As mentioned earlier computing the exact minimum for this is known to NP-hard, but approximations within a factor $1 + O(\ln n)$ are polynomial computable. For details see the 2002 paper Branch-and-Bound Algorithms for the Test Cover Problem.

Determining the Permutation using All Examples

In practice the minimum set of examples may not be as important as the efficiency of determining the permutation mapping (or indeed, showing that not enough information is given by a collection of examples). We present an approach for determining the mapping if there is sufficient information and for detecting when there isn't.

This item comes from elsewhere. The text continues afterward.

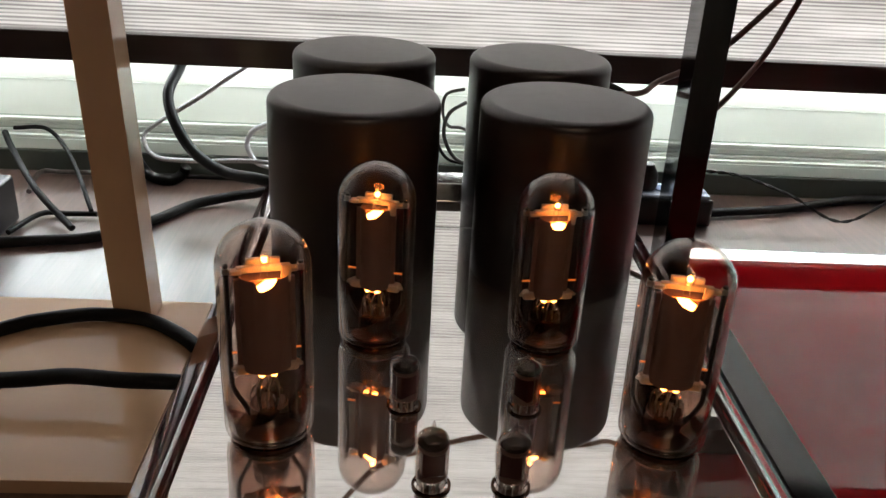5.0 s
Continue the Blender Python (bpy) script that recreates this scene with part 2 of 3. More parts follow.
def box(x0, x1, y0, y1, z0, z1, bevel=0.0, segments=2, bm=None):
    bm = bm or bmesh.new()
    r = bmesh.ops.create_cube(bm, size=1, matrix=Matrix.LocRotScale(((x0 + x1) / 2, (y0 + y1) / 2, (z0 + z1) / 2), None, (x1 - x0, y1 - y0, z1 - z0)))
    if bevel:
        edges = {e for v in r["verts"] for e in v.link_edges}
        bmesh.ops.bevel(bm, geom=list(edges), offset=bevel, segments=segments, affect="EDGES", profile=0.6)
    return bm


def rounded_slab(x0, x1, y0, y1, z0, z1, r, edge=0.0, bm=None, chamfer=0.0):
    """A slab with corners rounded in plan, and eased edges."""
    bm = bm or bmesh.new()
    ring = []
    for cx, cy, a0 in ((x1 - r, y1 - r, 0), (x0 + r, y1 - r, 90), (x0 + r, y0 + r, 180), (x1 - r, y0 + r, 270)):
        for i in range(7):
            a = radians(a0 + 15 * i)
            ring.append((cx + r * math.cos(a), cy + r * math.sin(a), math.cos(a), math.sin(a)))
    layers = [(z0 + edge, 0), (z1 - edge, 0)]
    if edge:
        layers = [(z0, edge), (z0 + edge * 0.3, edge * 0.3)] + layers + [(z1 - edge * 0.3, edge * 0.3), (z1, edge)]
    if chamfer:
        layers = [(z0, 0.001), (z0 + 0.001, 0), (z1 - chamfer, 0), (z1, chamfer)]
    rows = [[bm.verts.new((x - d * c, y - d * s, z)) for x, y, c, s in ring] for z, d in layers]
    n = len(ring)
    for a, b in zip(rows, rows[1:]):
        for i in range(n):
            bm.faces.new((a[i], a[(i + 1) % n], b[(i + 1) % n], b[i]))
    bm.faces.new(rows[0][::-1]), bm.faces.new(rows[-1])
    return bm


def lathe(profile, segments=48, bm=None, at=(0, 0, 0)):
    """Turns (radius, height) pairs about z."""
    bm = bm or bmesh.new()
    rows = []
    for r, z in profile:
        if r < 1e-6:
            rows.append([bm.verts.new((at[0], at[1], at[2] + z))])
        else:
            rows.append([bm.verts.new((at[0] + r * math.cos(2 * math.pi * i / segments), at[1] + r * math.sin(2 * math.pi * i / segments), at[2] + z)) for i in range(segments)])
    for a, b in zip(rows, rows[1:]):
        for i in range(segments):
            j = (i + 1) % segments
            if len(a) == 1 and len(b) > 1:
                bm.faces.new((a[0], b[i], b[j]))
            elif len(b) == 1 and len(a) > 1:
                bm.faces.new((a[i], a[j], b[0]))
            elif len(a) > 1:
                bm.faces.new((a[i], a[j], b[j], b[i]))
    return bm


def arc(cx, cz, r, a0, a1, n=8):
    return [(cx + r * math.cos(radians(a0 + (a1 - a0) * i / n)), cz + r * math.sin(radians(a0 + (a1 - a0) * i / n))) for i in range(n + 1)]


def smooth_path(points, steps=8):
    p = [Vector(q) for q in points]
    p = [p[0] * 2 - p[1]] + p + [p[-1] * 2 - p[-2]]
    out = []
    for i in range(1, len(p) - 2):
        for k in range(steps):
            t = k / steps
            a, b, c, d = p[i - 1:i + 3]
            out.append(0.5 * ((2 * b) + (c - a) * t + (2 * a - 5 * b + 4 * c - d) * t * t + (3 * b - a - 3 * c + d) * t ** 3))
    return out + [p[-2]]


def sweep(points, r, segments=10, steps=8, bm=None, flat=1.0, taper=None):
    """A round cable through the points."""
    bm = bm or bmesh.new()
    path = smooth_path(points, steps) if steps > 1 else [Vector(q) for q in points]
    rows, side = [], None
    for i, q in enumerate(path):
        d = (path[min(i + 1, len(path) - 1)] - path[max(i - 1, 0)]).normalized()
        if side is None:
            side = d.cross(Vector((0, 0, 1))) if abs(d.z) < 0.95 else d.cross(Vector((1, 0, 0)))
        side = (side - d * side.dot(d)).normalized()
        up = d.cross(side)
        k0 = taper(i / (len(path) - 1)) if taper else 1.0
        rows.append([bm.verts.new(q + side * (k0 * r * math.cos(2 * math.pi * k / segments)) + up * (k0 * flat * r * math.sin(2 * math.pi * k / segments))) for k in range(segments)])
    for a, b in zip(rows, rows[1:]):
        for k in range(segments):
            bm.faces.new((a[k], a[(k + 1) % segments], b[(k + 1) % segments], b[k]))
    bm.faces.new(rows[0][::-1]), bm.faces.new(rows[-1])
    return bm


def cable(name, points, r, material, label, category="cable", steps=8, group="", segments=10):
    ob = part(name, sweep(points, r, segments, steps), material)
    return tagged(ob, label, category, group)


def twin_cable(name, points, r, label, group=""):
    """Figure-of-eight speaker cable: two copper cores side by side in clear sleeves."""
    path = smooth_path(points, 8)
    root = thing(name, label, "cable", group=group)
    for s in (-1, 1):
        side = []
        for i, q in enumerate(path):
            d = (path[min(i + 1, len(path) - 1)] - path[max(i - 1, 0)]).normalized()
            n = d.cross(Vector((0, 1, 0)))
            side.append(q + n.normalized() * r * 0.95 * s)
        part("core", sweep(side, r, 10, 1), COPPER_CABLE, root)
    return root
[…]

Let $S_i$ be the pairs of locations and values represented by the source of the $i^{th}$ example, $i=1,\dots,r$, and let $T_i$ be the similar sets of pairs in the target. Construct $\mathscr{S}$ by pairing each source location with a sequence $(e_1,\ldots,e_r)$ of the values assigned to that source location in all $r$ examples, and similarly for $\mathscr{T}$ using the values assigned in the target locations.

Now sorting $\mathscr{S}$ on the sequence portions of its pairs will reveal if there exists two or more locations having the same values assigned in all examples, and thus that there is insufficient date to uniquely determine the permutation mapping $\rho$.

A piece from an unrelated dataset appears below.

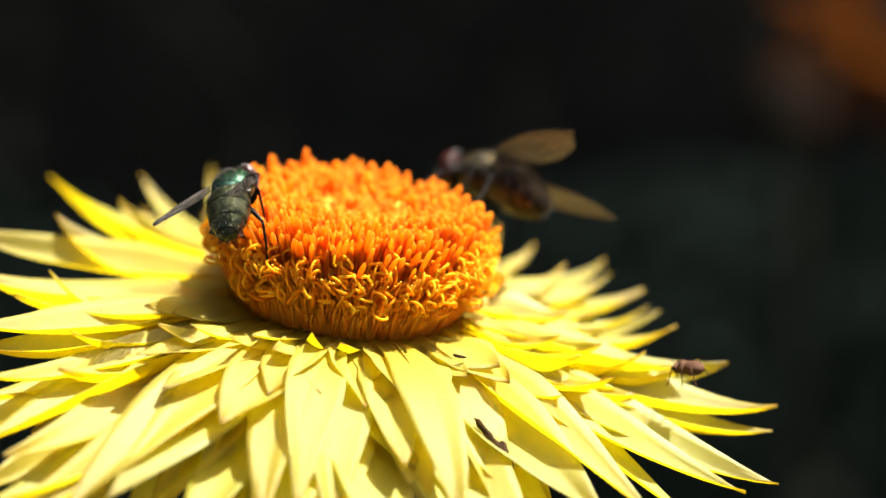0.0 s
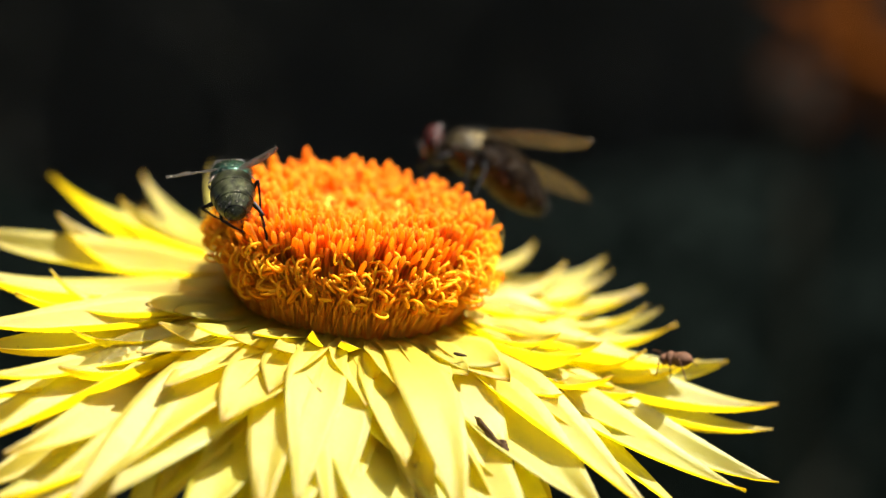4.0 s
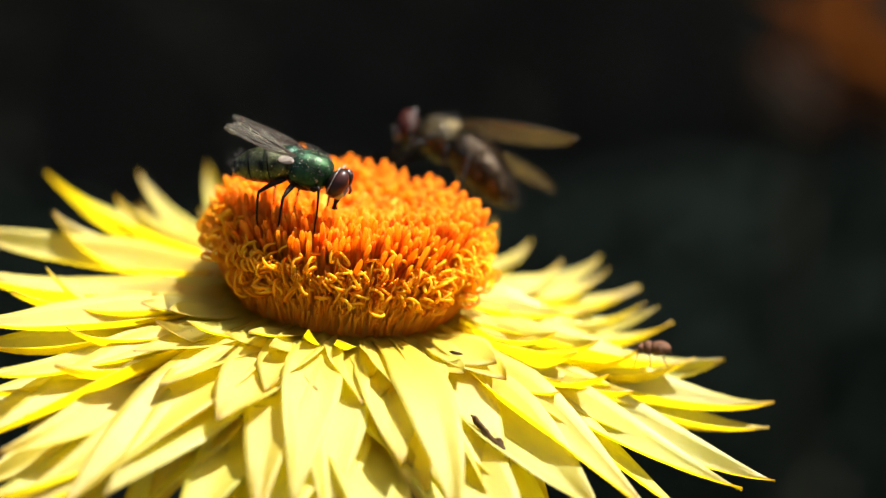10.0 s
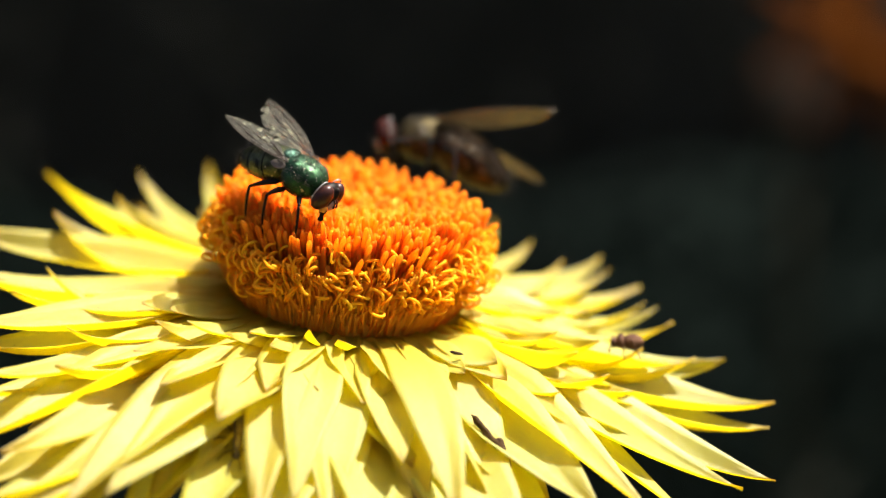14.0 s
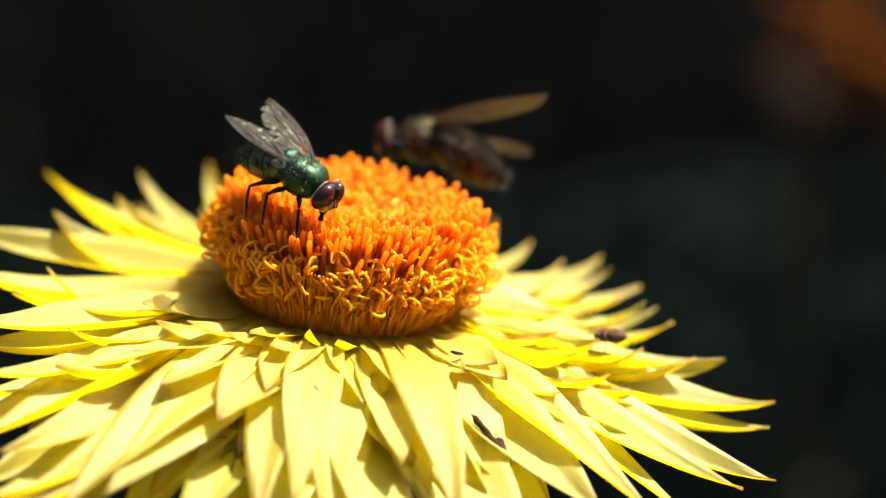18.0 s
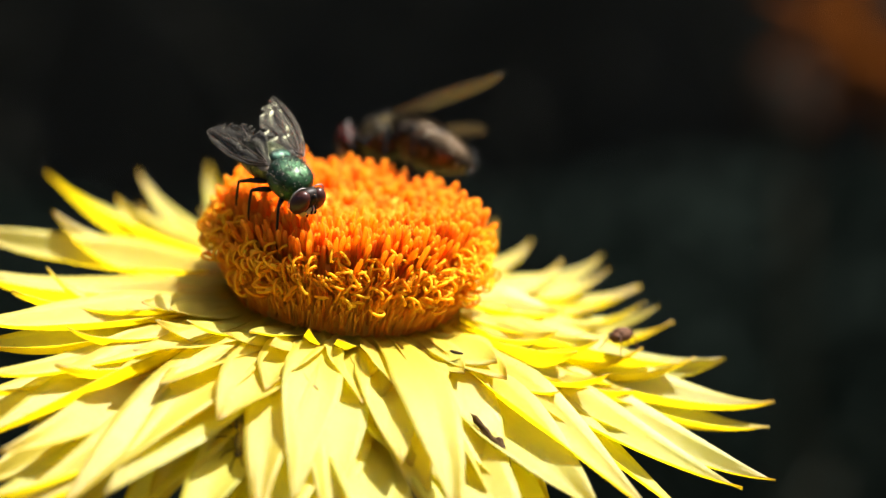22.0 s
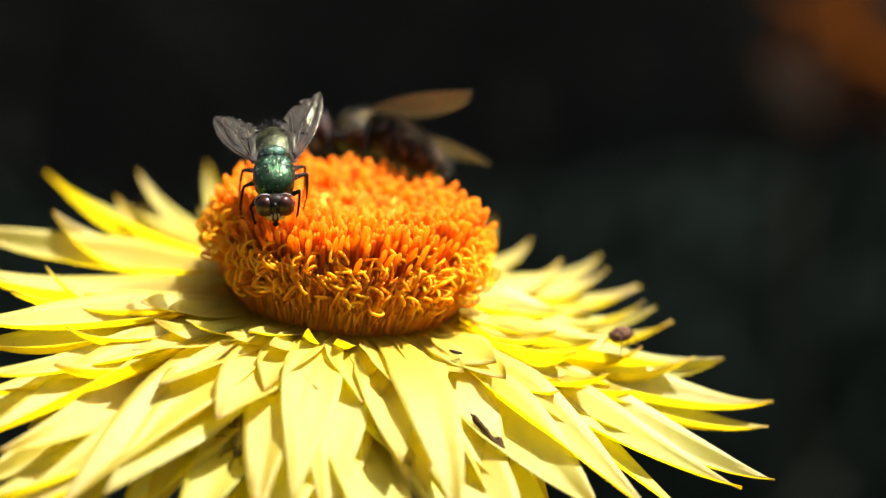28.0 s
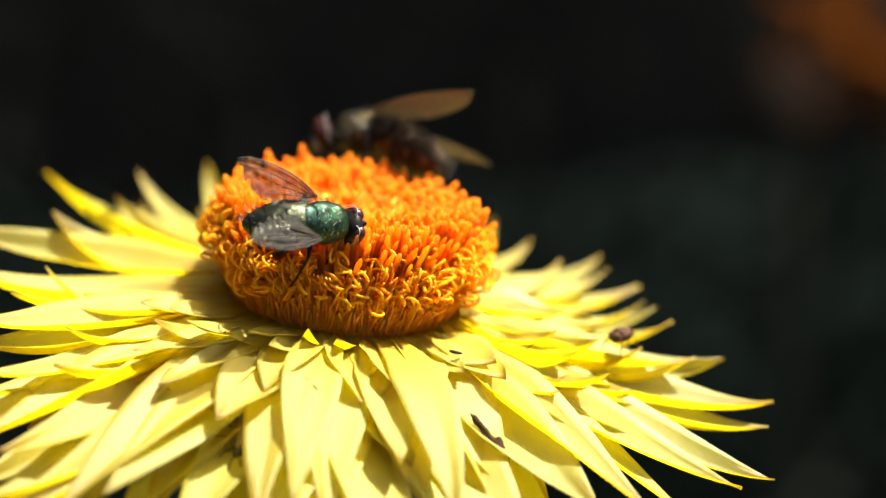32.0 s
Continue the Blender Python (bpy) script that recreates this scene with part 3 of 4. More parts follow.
WING_VEINS = (
    ((0.0, 0.0), (1.6, 0.62), (3.6, 0.78), (5.4, 0.52), (6.35, 0.05)),
    ((0.2, 0.0), (1.8, 0.42), (3.8, 0.50), (6.0, 0.16)),
    ((0.2, -0.05), (2.0, 0.10), (4.0, 0.08), (6.3, -0.30)),
    ((0.4, -0.1), (2.0, -0.28), (4.2, -0.45), (5.7, -0.35)),
    ((0.4, -0.15), (1.8, -0.60), (3.4, -1.15), (4.3, -1.55)),
    ((2.55, 0.28), (2.6, -0.42)),
    ((3.9, 0.06), (3.5, -0.75)),
)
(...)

But if the sequence portions are distinct, then the $n$ locations all have a unique composite key in this sequence of values which can be used to determine the permutation. In fact sorting $\mathscr{T}$ similarly on sequence portions gives the correspondence with $\mathscr{S}$ since the same $n$ distinct sequences now appear in both orderings. The correspondence between source and target locations is now obvious.

Most discussions of sorting complexity assume a constant length of keys, but as the problem here is specifically about the number of examples used, it is appropriate to treat the length of keys (and thus cost of comparisons) as proportional to $r$ the number of examples. Thus the overall complexity of this approach to determine the permutation is $O(r\;n \ln n)$.